Adding Reversed Numbers

( https://www.spoj.pl/problems/ADDREV/ )

//#include <cstdio> // to compile as C++
#include <stdio.h>

int rev(int num) {
    int res = 0;
    while(num > 0) {
        res = res*10 + num%10;
        num /= 10;
    }
    return res;
}

int main() {
    int cases, x, y;
    scanf("%d", &cases);
    while(cases--) {
        scanf("%d %d", &x, &y);
        printf("%d\n", rev(rev(x)+rev(y)));
    }
    return 0;
}

Small factorials

( http://www.spoj.pl/problems/FCTRL2/ )

%% for SPOJ lamers use -module(tested).
-module(small_factorials).
-export([main/0]).

main() -> 
    {ok, [No_of_cases]} = io:fread( "", "~d" ), 
    loop(No_of_cases). 

loop(0) ->
    %%halt(1).
    done;
loop(No_of_cases) -> 
    {ok, [Number]} = io:fread("", "~d"), 
    ResultFactorial = find_factorial( Number, 1 ), 
    io:format( "~p~n", [ResultFactorial] ), 
    loop( No_of_cases - 1 ).

find_factorial( 0, Product ) -> 
    Product; 
find_factorial( Number, Product ) -> 
    find_factorial( Number-1, Product * Number ).

Size Contest

( https://www.spoj.pl/problems/SIZECON/ )

#include <stdio.h>
int a,s;
int main(n){
    for(scanf("%d",&a);
        a--;
        scanf("%d",&n),
        s+=(n>0)*n);
    printf("%d",s);
return 0;
}

Harry and big doughnuts

( http://www.spoj.pl/problems/DOUGHNUT/ )

Erlang:

%%for SPOJ lamers use -module(tested).
-module(doughnut).
-export([main/0]).

main() ->
    {ok,[Count]} = io:fread("", "~d"),
    loop(Count).

loop(Count) ->
    case io:fread( "", "~d ~d ~d" ) of
    {ok,[C,K,W]} ->
        if
        C * W =< K ->
            io:fwrite("~s~n", [yes]);
        true -> 
            io:fwrite("~s~n", [no])
        end,
     
        if
        Count > 1 ->
            loop(Count-1);
        true ->
            done
        end;

    eof ->
        done
    end.

C/C++:

#include <stdio.h> // compile as C
//#include <cstdio> // decomment to compile as C++
int main() {
    int t, c, k, w;
    scanf("%d", &t);
    while(t--) {
        scanf("%d %d %d", &c, &k, &w);
        if(c*w <= k) printf("yes\n");
        else printf("no\n");
    }
    return 0;
}

Brainf F##k Writing

(http://www.spoj.pl/problems/BFWRITE/)
++++++++++[>++++++++>+++>++++++++++>+++++++++++<<<<-]>+++.---.-.-----.>++.>+++++.>+++++.<<.>.>-----.<-----.+..-.<.>---.>+++++++++.<++++.>----.----.--.<.

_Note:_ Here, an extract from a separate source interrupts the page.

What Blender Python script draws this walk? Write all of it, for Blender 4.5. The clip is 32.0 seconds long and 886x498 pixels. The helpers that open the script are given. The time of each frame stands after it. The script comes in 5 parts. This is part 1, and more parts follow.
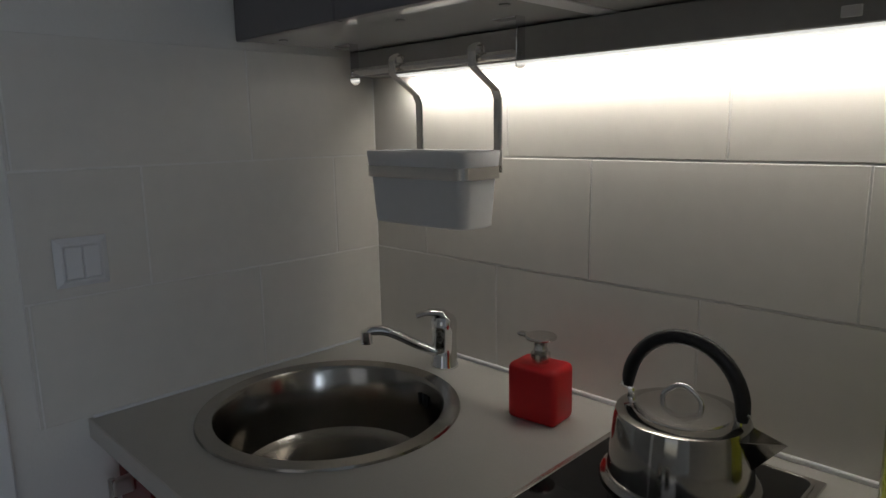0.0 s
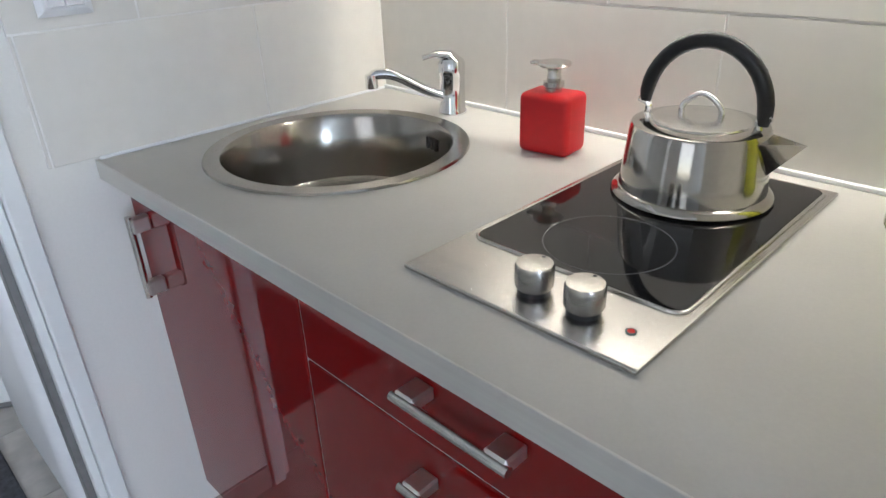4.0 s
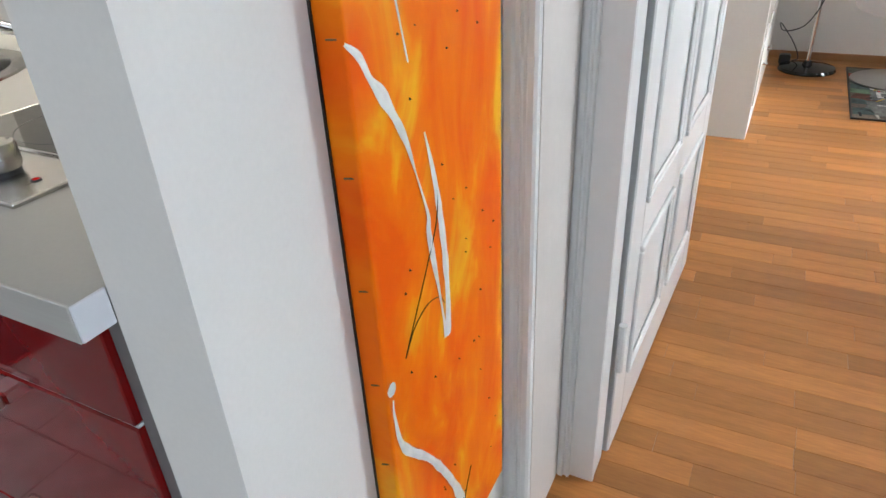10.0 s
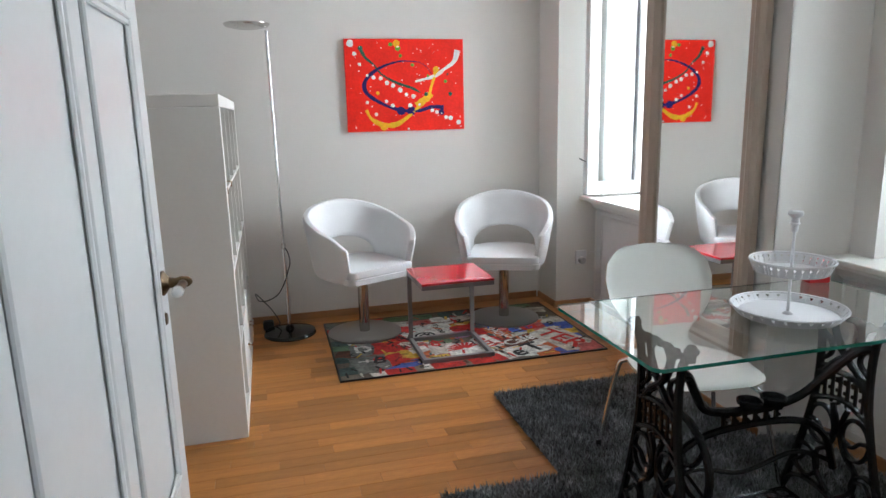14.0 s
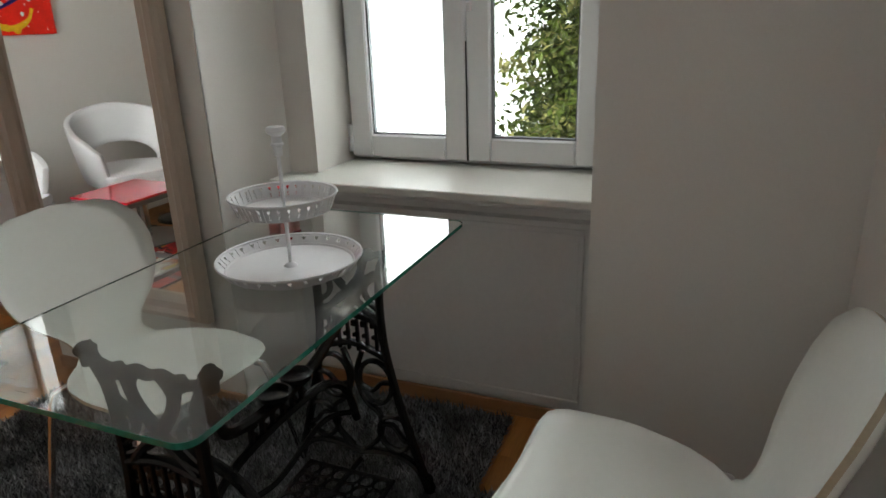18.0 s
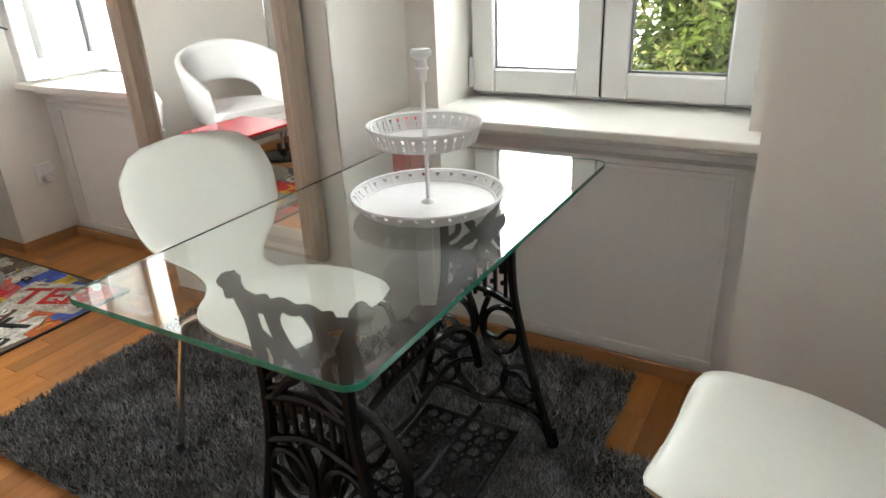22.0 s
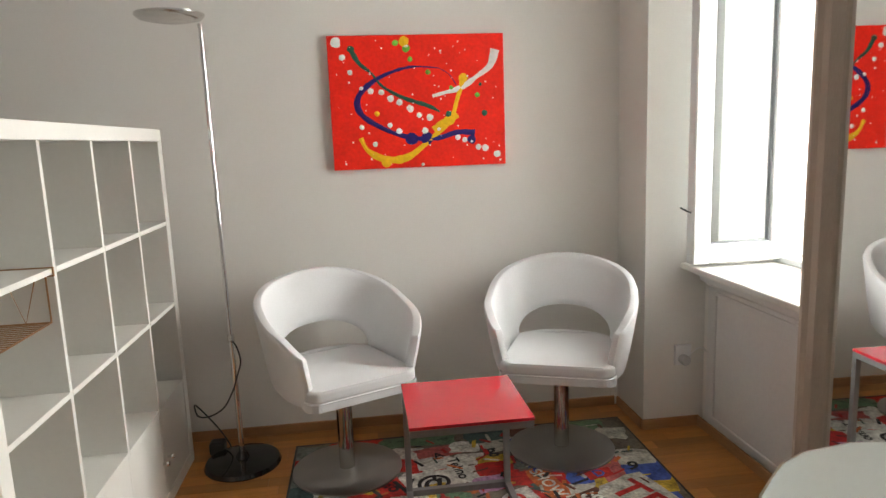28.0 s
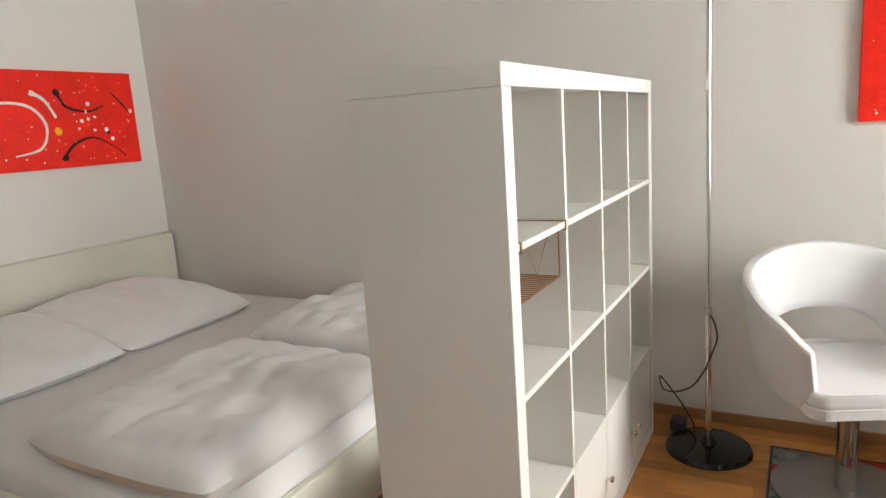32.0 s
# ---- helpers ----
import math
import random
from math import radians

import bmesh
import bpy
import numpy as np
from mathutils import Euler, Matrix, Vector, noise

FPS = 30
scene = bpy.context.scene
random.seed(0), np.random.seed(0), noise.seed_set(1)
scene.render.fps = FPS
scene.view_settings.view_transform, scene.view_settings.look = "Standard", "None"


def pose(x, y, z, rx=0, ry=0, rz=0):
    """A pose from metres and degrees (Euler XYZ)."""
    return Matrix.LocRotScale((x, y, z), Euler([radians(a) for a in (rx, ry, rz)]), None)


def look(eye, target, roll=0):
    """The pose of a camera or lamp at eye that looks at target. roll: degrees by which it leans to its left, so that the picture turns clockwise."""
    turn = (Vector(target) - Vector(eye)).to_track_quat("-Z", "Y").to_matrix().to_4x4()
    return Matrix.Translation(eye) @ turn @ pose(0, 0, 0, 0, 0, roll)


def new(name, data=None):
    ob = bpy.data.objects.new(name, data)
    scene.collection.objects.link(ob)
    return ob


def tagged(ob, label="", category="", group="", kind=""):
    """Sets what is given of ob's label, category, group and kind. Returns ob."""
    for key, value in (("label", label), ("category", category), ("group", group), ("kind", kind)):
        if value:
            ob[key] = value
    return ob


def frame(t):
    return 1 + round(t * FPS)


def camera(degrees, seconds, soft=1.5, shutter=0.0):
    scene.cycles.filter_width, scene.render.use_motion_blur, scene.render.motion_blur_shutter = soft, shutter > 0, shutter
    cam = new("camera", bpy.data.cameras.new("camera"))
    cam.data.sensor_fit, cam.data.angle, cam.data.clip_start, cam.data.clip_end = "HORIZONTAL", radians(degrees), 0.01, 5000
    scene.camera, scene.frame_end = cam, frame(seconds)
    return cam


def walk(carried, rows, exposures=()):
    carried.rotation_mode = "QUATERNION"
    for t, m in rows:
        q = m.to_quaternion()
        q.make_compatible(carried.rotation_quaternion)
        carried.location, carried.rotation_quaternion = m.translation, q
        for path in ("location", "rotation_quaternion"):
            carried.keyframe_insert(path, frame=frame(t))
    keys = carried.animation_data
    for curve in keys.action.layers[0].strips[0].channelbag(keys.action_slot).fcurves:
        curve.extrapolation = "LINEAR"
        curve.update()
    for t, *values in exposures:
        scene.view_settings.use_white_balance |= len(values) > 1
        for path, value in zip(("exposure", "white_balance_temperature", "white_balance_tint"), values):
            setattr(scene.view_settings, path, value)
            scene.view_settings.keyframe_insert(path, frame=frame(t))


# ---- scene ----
cam = camera(68.0, 32.0)
METRES, EYE, TILT, LEAN, TURN = 3.65, 1.348, 0.0, 0.0, 43.8
PATH = [
    (0, (0.009, 0.035, 1.425), (-1.379, 1.43, 1.07), -1.0),
    (0.5, (0.015, 0.033, 1.407), (-1.348, 1.437, 0.994), -1.1),
    (1, (0.007, 0.028, 1.391), (-1.333, 1.421, 0.876), -1.3),
    (1.5, (0.007, 0.033, 1.377), (-1.312, 1.413, 0.78), -1.3),
    (2, (0.004, 0.035, 1.364), (-1.312, 1.384, 0.695), -1.1),
    (2.5, (0.001, 0.028, 1.351), (-1.299, 1.363, 0.627), -1.0),
    (3, (0.003, 0.02, 1.339), (-1.278, 1.349, 0.569), -0.8),
    (3.5, (0.005, 0.022, 1.319), (-1.279, 1.301, 0.472), -1.9),
    (5.5, (0.016, 0.013, 1.223), (-1.205, 1.2, 0.172), -2.2),
    (6, (0.032, 0.021, 1.191), (-1.166, 1.166, 0.072), -3.9),
    (6.5, (0.083, 0.032, 1.174), (-1.135, 1.115, 0.016), -4.0),
    (7, (0.154, 0.035, 1.159), (-1.093, 1.014, -0.061), -4.0),
    (7.5, (0.21, 0.025, 1.148), (-1.051, 0.944, -0.104), -4.3),
    (8, (0.273, 0.017, 1.146), (-0.986, 0.918, -0.12), -5.2),
    (8.5, (0.346, 0.036, 1.148), (-0.881, 1.025, -0.083), -5.0),
    (9, (0.398, 0.076, 1.154), (-0.673, 1.266, -0.045), -4.3),
    (9.5, (0.429, 0.112, 1.171), (-0.472, 1.516, 0.068), -3.3),
    (10, (0.438, 0.136, 1.202), (-0.382, 1.664, 0.205), -3.1),
    (10.5, (0.423, 0.156, 1.238), (-0.341, 1.788, 0.37), -3.2),
    (11, (0.387, 0.192, 1.271), (-0.284, 1.921, 0.521), -4.8),
    (11.5, (0.348, 0.242, 1.307), (-0.083, 2.08, 0.646), -4.9),
    (12, (0.324, 0.273, 1.336), (0.175, 2.183, 0.76), -4.2),
    (12.5, (0.327, 0.299, 1.369), (0.335, 2.236, 0.87), -4.0),
    (13, (0.371, 0.389, 1.38), (0.489, 2.324, 0.889), -3.5),
    (13.5, (0.455, 0.525, 1.399), (0.753, 2.457, 0.978), -2.1),
    (15.5, (0.594, 0.975, 1.353), (1.692, 2.59, 0.922), -1.1),
    (16, (0.675, 1.089, 1.343), (1.958, 2.567, 0.931), -0.7),
    (16.5, (0.739, 1.161, 1.348), (2.174, 2.48, 0.902), -0.7),
    (17, (0.802, 1.259, 1.332), (2.438, 2.305, 0.851), -1.4),
    (17.5, (0.811, 1.317, 1.325), (2.532, 2.164, 0.759), -1.7),
    (18, (0.832, 1.354, 1.295), (2.574, 2.082, 0.632), -1.9),
    (18.5, (0.82, 1.361, 1.278), (2.525, 2.11, 0.548), -2.9),
    (19, (0.832, 1.368, 1.251), (2.485, 2.134, 0.427), -3.7),
    (19.5, (0.826, 1.402, 1.245), (2.474, 2.116, 0.365), -2.8),
    (20, (0.818, 1.443, 1.233), (2.437, 2.201, 0.336), -3.0),
    (20.5, (0.811, 1.477, 1.226), (2.433, 2.19, 0.297), -3.0),
    (21, (0.802, 1.49, 1.217), (2.426, 2.243, 0.325), -3.3),
    (21.5, (0.8, 1.502, 1.225), (2.376, 2.362, 0.345), -4.2),
    (22, (0.862, 1.522, 1.242), (2.446, 2.446, 0.443), -2.6),
    (22.5, (0.926, 1.549, 1.274), (2.538, 2.508, 0.579), -1.9),
    (23, (0.977, 1.567, 1.297), (2.592, 2.57, 0.674), -1.1),
    (23.5, (1.028, 1.58, 1.326), (2.59, 2.701, 0.774), -0.8),
    (24, (1.016, 1.614, 1.372), (2.422, 2.916, 0.801), -1.9),
    (24.5, (1.012, 1.658, 1.376), (2.283, 3.102, 0.829), -1.9),
    (25, (0.997, 1.74, 1.381), (2.17, 3.287, 0.899), -1.8),
    (25.5, (0.973, 1.813, 1.381), (2.072, 3.431, 0.965), -2.2),
    (26, (0.973, 1.878, 1.387), (1.966, 3.567, 0.985), -3.0),
    (26.5, (1.012, 1.939, 1.388), (1.774, 3.741, 0.974), -3.0),
    (28.5, (1.182, 2.029, 1.406), (1.24, 4.004, 1.091), -2.6),
    (29, (1.19, 2.031, 1.409), (1.021, 3.998, 1.089), -3.6),
    (29.5, (1.185, 2.031, 1.401), (0.837, 3.97, 1.058), -3.9),
    (30, (1.165, 2.036, 1.39), (0.697, 3.942, 1.007), -3.9),
    (30.5, (1.125, 2.059, 1.391), (0.54, 3.933, 1.009), -3.4),
    (31, (1.052, 2.101, 1.386), (0.335, 3.931, 1.014), -3.3),
    (31.5, (0.938, 2.178, 1.384), (0.127, 3.974, 1.041), -3.2),
    (32, (0.876, 2.227, 1.371), (-0.079, 3.945, 1.001), -3.9),
]
EXPOSURES = [(0, -2.45, 6200, 10), (0.5, -2.35, 6200, 10), (1, -1.95, 6200, 10), (1.5, -1.35, 6200, 10), (2, -0.85, 6200, 10), (3, -0.25, 6000, 10), (5.5, 0.05, 6000, 10), (7, 0.2, 6000, 10), (8, 0.45, 6000, 10), (9, 0.28, 6100, 10), (10, 0.1, 6200, 10), (11, 0.0, 6300, 10), (12, 0.0, 6300, 9),
             (13, -0.4, 6000, 9), (16, -1.12, 6400, 9), (17, -1.4, 6500, 9), (18, -1.45, 6800, 9), (19, -0.8, 7000, 9), (20, -0.35, 7000, 9), (21, -0.1, 7000, 9), (22, -0.25, 6900, 9), (23, -0.65, 6700, 9), (24, -1.15, 6700, 9), (25, -1.1, 6900, 9), (26, -0.9, 7000, 10), (28.5, -1.03, 7100, 10), (29, -1.08, 7200, 10), (30, -0.68, 7100, 10), (31, -0.6, 7000, 10), (32, -0.5, 7000, 10)]
walk(cam, [(t, look(eye, target, roll)) for t, eye, target, roll in PATH], EXPOSURES)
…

Project Euler, Problem 4 solution

(http://projecteuler.net/problem=4)
"Problem 4
A palindromic number reads the same both ways.
The largest palindrome made from the product of two 2-digit numbers is 9009 = 91 × 99.
Find the largest palindrome made from the product of two 3-digit numbers."

#include <stdio.h>
#include <stdbool.h>

bool is_palindrome(unsigned int const num) {
    unsigned int res = 0;
    unsigned int n = num;
    while(n > res) {
        res = res*10 + n%10;
        n /= 10;
    }
    return n == res;
}

int main() {
    int i, j, c = 0;
    unsigned int res = 0;
    /*
    The palindrome can be written as:
        abccba
    Which then simpifies to:
        100000a + 10000b + 1000c + 100c + 10b + a 
    And then:
        100001a + 10010b + 1100c
    Factoring out 11, you get:
        11(9091a + 910b + 100c)
    So the palindrome must be divisible by 11.
    Seeing as 11 is prime, at least one of the numbers 
    must be divisible by 11.
    So brute force only with less numbers to be checked:
    lets iterate only through the highest 100
    */
    for(i = 999; i > 899; --i) {
        for(j = 999; j > 899; --j) {
            res = i*j;
            ++c;
            if(is_palindrome(res)) {
                printf("\nThe largest palindrome is %d \
                    \nIs product of %d and %d \
                    \nDetected at iteration %d\n\n", \
                    res, i, j, c);
                i = 899;
                break;
            }
        }
    }
    return 0;
}

P.S.: If the memory consumption is the cornerstone for you, feel free to experiment with variable types.

UPDATE from 06 May 2012:

There is something wrong with 'is_palindrome' method.
I did a simple test:

#include <stdio.h>
#include <stdbool.h>
bool is_palindrome(unsigned int const num) {
    unsigned int res = 0;
    unsigned int n = num;
    while(n > res) {
        res = res*10 + n%10;
        n /= 10;
    }
    return n == res;
}

int main() {
    int i;
    for(i = 100; i < 600; ++i) {
        if(is_palindrome(i))
            printf("%d\n", i);
    }
    return 0;
}

And the output was:
110
220
330
440
550

But 111, 222, 212, 585 etc. are palindromic numbers too!